DETROIT >> With Ford Motor Co.'s Escape hybrid sport utility vehicle due out this summer, the automaker is training thousands of mechanics at dealerships around the country how to service them.

The fuel-efficient vehicle, which has both a traditional gas-powered motor and an electric motor, isn't vastly different from its standard Escape counterpart. But while service stations can rotate the tires, fix the brakes and change the oil, owners need to visit the dealerships for anything that requires mechanics to analyze or fix problems under the hood. And in many cases, independent auto mechanics don't want to touch hybrid vehicles.

For now, it's not an issue for most owners because warranties protect the cars for many years. But some owners fear the end of the warranty because they won't have the option of taking their car to independent auto repair shops, which typically offer lower prices for repairs than the dealerships.

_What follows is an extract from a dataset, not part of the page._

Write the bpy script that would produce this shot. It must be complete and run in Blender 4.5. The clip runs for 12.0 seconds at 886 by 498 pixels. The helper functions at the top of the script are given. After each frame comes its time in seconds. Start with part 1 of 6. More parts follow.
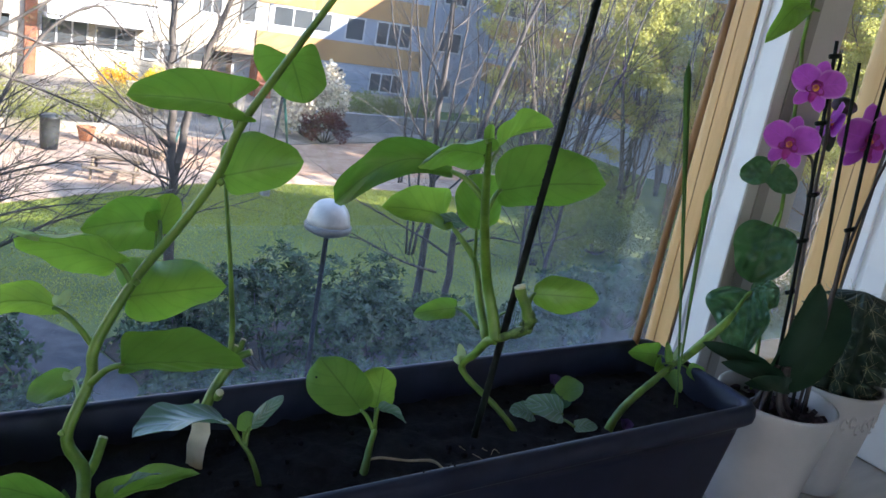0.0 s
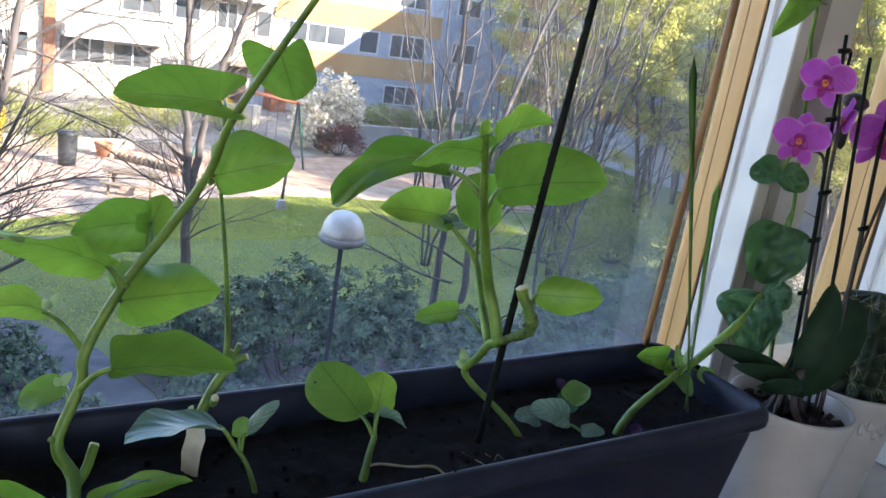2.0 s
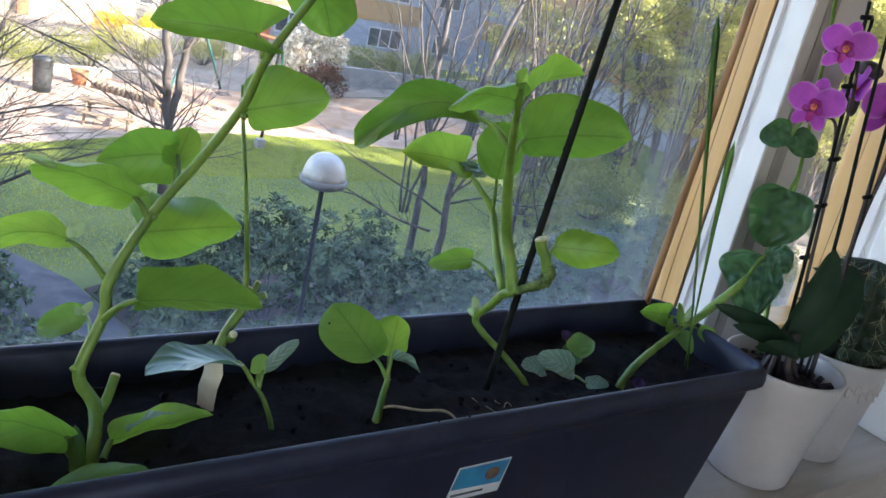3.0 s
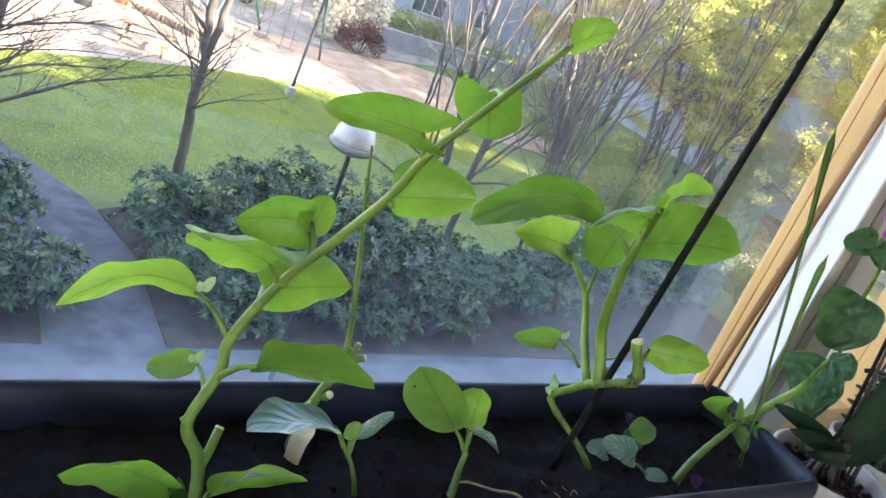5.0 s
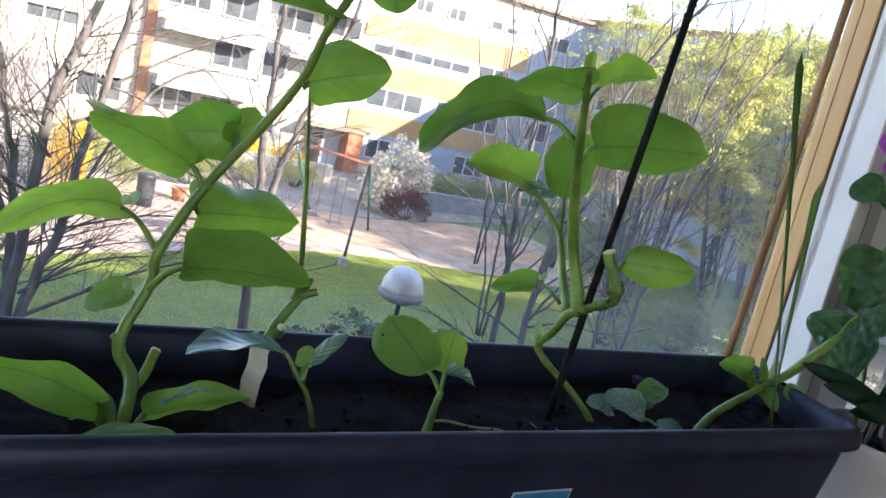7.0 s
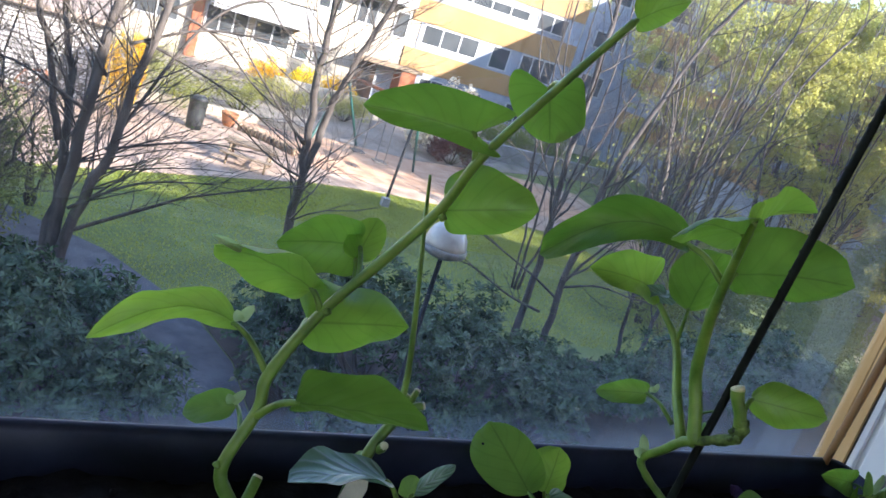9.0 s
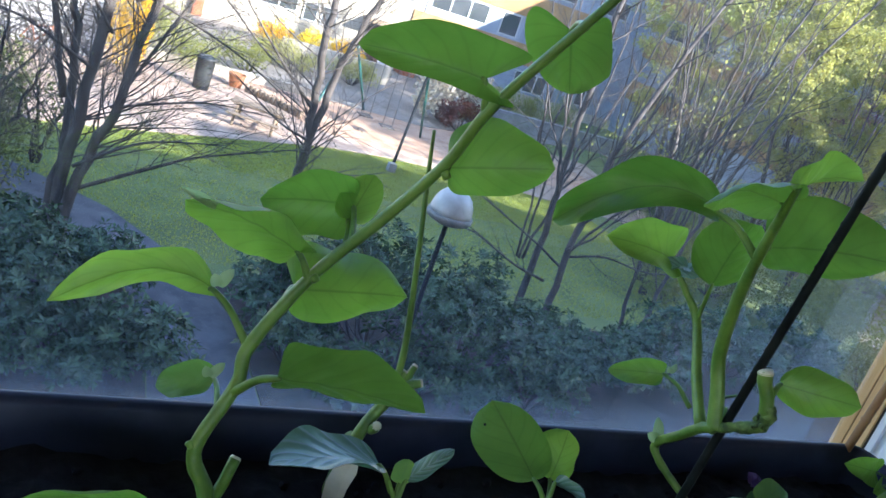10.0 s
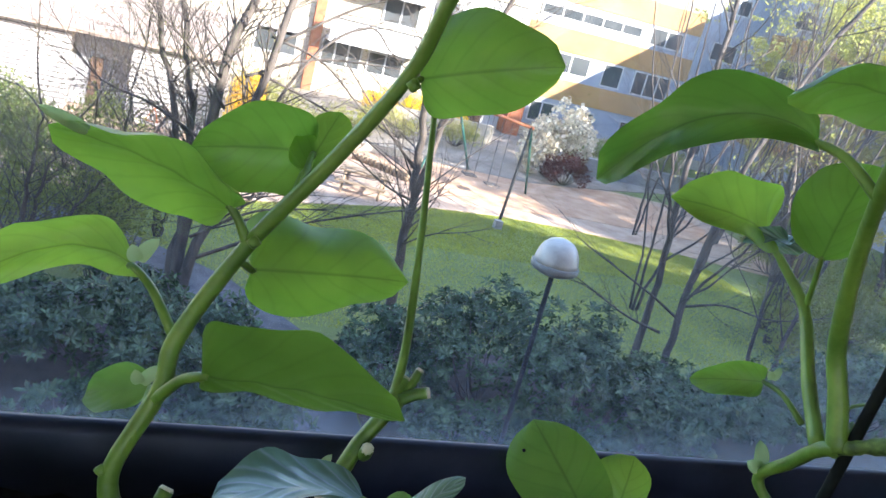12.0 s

California strike cuts into Kroger's earnings

CINCINNATI >> Kroger Co.'s first-quarter earnings tumbled 25 percent, depressed largely by the impact of a 4 1/2-month California supermarket strike.

Kroger said yesterday it earned $262.8 million, or 35 cents per share, for the three months ended May 22, down from $351.5 million, or 46 cents per share, a year ago. Analysts surveyed by Thomson First Call projected earnings of 34 cents per share.

The strike, which ended in late February, was against Kroger's Ralphs chain as well as against stores owned by Albertsons Inc. and Safeway Inc.


Italy to prop up struggling Alitalia

ROME >> The Italian government has agreed to guarantee a bridge loan in a bid to stave off bankruptcy at state-controlled airline Alitalia.

Alitalia shares had been suspended yesterday pending the announcement, which was made at the end of a Cabinet meeting at Premier Silvio Berlusconi's office in Rome later yesterday. "It's the first significant step to reach the important goal of restoring the finances of Italy's flagship airline," Deputy Transport Minister Mario Tassone told reporters after the meeting.

Tassone did not disclose the amount of the loan, but the Italian news agencies ANSA and AGI said it totaled $605 million.

The bridge loan is the only type of aid that might have been allowed under European Union rules. EU officials said that Alitalia could be eligible to receive rescue aid in the form of a bridge loan repayable within 12 months.